• **Exercise**
All lines featuring the string "scene" are to be listed.

··· Extracted material

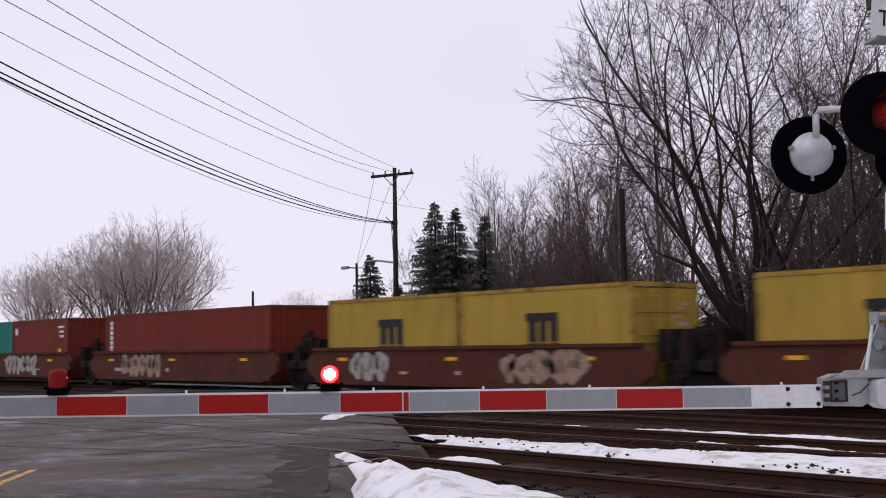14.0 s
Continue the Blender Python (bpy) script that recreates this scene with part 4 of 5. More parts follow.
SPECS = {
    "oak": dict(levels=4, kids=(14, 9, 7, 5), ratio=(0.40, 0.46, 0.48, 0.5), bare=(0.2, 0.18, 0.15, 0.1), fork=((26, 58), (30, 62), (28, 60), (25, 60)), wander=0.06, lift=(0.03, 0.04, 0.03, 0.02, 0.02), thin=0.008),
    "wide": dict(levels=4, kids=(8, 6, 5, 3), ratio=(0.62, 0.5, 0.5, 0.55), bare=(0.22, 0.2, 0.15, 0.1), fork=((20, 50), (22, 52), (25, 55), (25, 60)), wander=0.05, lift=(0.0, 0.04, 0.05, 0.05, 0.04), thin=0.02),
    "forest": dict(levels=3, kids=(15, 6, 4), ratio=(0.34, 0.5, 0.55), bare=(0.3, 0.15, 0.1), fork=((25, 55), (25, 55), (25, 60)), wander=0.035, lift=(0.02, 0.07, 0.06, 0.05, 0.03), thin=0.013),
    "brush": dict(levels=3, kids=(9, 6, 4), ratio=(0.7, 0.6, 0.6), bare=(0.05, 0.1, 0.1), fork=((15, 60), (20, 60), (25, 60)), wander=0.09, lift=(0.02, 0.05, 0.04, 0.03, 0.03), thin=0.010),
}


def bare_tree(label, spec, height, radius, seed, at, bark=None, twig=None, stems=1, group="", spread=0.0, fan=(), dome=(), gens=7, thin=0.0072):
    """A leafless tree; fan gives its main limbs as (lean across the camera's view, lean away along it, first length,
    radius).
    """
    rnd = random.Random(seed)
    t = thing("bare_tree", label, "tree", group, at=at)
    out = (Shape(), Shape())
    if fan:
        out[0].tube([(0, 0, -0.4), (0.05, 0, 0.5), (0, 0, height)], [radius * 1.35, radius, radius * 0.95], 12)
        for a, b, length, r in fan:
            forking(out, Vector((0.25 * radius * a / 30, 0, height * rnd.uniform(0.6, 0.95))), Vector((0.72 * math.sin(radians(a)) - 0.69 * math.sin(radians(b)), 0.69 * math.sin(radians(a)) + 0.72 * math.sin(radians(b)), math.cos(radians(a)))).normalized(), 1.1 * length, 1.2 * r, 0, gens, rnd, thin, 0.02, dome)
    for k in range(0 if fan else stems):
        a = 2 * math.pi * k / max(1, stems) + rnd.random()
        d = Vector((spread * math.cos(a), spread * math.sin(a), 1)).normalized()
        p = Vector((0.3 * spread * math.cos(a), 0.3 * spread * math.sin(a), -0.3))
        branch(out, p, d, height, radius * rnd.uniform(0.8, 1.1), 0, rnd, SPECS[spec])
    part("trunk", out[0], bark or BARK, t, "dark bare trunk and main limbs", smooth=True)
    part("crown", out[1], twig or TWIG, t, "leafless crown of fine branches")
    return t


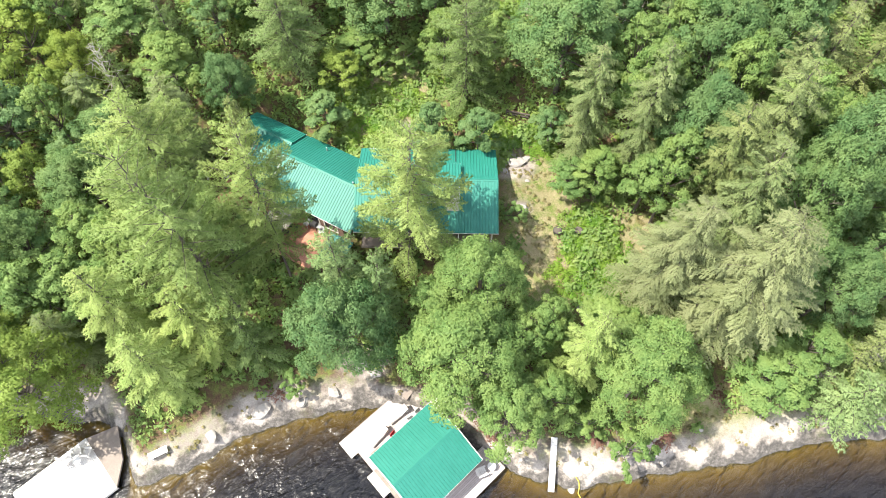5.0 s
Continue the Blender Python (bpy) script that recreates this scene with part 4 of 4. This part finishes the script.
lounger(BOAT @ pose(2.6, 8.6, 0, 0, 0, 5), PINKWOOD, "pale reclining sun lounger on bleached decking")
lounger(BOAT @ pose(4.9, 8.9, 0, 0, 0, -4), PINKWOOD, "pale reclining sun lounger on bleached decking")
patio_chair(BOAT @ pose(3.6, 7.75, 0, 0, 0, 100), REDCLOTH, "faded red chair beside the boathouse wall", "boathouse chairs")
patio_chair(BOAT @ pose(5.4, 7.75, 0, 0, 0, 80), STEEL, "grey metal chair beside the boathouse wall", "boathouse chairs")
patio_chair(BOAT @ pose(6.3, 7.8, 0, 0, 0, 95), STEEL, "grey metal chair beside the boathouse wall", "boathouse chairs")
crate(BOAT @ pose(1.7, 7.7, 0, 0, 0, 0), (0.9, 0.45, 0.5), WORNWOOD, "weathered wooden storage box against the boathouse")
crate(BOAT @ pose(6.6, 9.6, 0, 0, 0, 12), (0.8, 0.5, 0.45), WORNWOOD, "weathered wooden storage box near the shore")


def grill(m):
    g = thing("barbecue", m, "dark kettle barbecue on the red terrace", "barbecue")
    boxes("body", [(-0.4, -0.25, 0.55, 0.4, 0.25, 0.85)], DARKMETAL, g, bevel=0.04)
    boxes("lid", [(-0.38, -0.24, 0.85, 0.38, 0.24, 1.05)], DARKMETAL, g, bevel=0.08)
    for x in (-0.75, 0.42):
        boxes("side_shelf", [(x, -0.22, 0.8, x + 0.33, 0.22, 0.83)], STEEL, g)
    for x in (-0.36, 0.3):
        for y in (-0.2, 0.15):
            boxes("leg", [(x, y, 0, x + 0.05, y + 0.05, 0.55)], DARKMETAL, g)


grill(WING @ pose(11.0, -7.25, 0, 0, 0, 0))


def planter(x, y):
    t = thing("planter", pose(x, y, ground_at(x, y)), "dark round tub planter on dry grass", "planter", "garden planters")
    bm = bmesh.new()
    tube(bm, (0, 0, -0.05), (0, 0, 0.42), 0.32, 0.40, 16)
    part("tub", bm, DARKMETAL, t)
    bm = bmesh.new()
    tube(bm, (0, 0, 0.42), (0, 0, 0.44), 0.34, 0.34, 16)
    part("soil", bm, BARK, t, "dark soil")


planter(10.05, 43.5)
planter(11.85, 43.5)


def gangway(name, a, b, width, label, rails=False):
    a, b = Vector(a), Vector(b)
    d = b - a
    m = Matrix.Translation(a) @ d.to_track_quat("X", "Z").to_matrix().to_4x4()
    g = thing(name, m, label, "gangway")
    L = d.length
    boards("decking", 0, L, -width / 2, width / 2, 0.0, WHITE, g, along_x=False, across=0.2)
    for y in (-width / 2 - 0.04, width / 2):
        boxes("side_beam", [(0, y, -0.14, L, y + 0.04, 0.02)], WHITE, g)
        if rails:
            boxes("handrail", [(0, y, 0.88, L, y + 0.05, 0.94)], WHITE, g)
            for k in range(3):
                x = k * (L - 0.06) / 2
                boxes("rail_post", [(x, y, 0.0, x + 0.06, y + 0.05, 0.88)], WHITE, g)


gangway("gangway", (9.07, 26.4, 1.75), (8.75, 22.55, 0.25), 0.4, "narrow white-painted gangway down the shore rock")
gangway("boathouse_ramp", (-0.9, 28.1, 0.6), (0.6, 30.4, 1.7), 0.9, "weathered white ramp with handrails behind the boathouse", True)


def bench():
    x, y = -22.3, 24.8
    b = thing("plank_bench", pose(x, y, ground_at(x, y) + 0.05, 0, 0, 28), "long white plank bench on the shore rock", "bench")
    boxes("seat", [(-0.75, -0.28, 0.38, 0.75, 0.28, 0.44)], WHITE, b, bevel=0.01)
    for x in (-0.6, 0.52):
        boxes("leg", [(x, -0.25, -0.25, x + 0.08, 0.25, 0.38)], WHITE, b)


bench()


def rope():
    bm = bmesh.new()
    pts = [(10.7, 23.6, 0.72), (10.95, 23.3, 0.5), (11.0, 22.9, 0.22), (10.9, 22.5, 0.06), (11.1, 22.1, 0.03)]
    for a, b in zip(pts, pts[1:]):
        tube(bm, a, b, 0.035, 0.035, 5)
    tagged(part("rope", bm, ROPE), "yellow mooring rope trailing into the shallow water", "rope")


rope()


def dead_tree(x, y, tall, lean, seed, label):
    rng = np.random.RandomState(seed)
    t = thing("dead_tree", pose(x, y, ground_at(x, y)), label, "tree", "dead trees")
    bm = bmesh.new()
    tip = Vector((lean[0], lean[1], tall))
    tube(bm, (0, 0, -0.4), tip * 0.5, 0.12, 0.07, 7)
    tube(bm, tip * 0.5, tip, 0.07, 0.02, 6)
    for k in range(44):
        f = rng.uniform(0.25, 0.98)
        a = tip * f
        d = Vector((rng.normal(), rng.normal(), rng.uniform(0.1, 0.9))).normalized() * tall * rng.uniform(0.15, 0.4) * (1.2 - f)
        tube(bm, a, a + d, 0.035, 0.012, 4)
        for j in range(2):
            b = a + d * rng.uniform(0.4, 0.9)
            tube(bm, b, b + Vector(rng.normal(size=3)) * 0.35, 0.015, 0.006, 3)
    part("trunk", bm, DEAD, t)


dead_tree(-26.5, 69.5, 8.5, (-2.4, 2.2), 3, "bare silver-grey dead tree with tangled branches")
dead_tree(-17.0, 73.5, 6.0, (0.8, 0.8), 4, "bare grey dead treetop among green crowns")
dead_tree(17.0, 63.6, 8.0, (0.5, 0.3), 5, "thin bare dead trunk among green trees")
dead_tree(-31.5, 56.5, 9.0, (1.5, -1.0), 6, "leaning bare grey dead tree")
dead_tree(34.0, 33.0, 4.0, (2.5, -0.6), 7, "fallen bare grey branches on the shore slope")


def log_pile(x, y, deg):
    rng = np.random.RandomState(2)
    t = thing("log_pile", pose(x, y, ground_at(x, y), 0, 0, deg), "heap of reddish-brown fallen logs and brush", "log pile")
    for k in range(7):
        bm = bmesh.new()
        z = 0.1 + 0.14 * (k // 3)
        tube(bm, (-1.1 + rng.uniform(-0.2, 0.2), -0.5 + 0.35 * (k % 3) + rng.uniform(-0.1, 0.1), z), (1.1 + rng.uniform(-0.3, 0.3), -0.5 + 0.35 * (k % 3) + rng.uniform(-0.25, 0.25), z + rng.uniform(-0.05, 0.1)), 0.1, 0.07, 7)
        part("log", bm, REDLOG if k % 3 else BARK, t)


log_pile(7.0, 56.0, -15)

······

• **The response**
Continue the Blender Python (bpy) script that recreates this scene with part 4 of 5. More parts follow.
Continue the Blender Python (bpy) script that recreates this scene with part 4 of 4. This part finishes the script.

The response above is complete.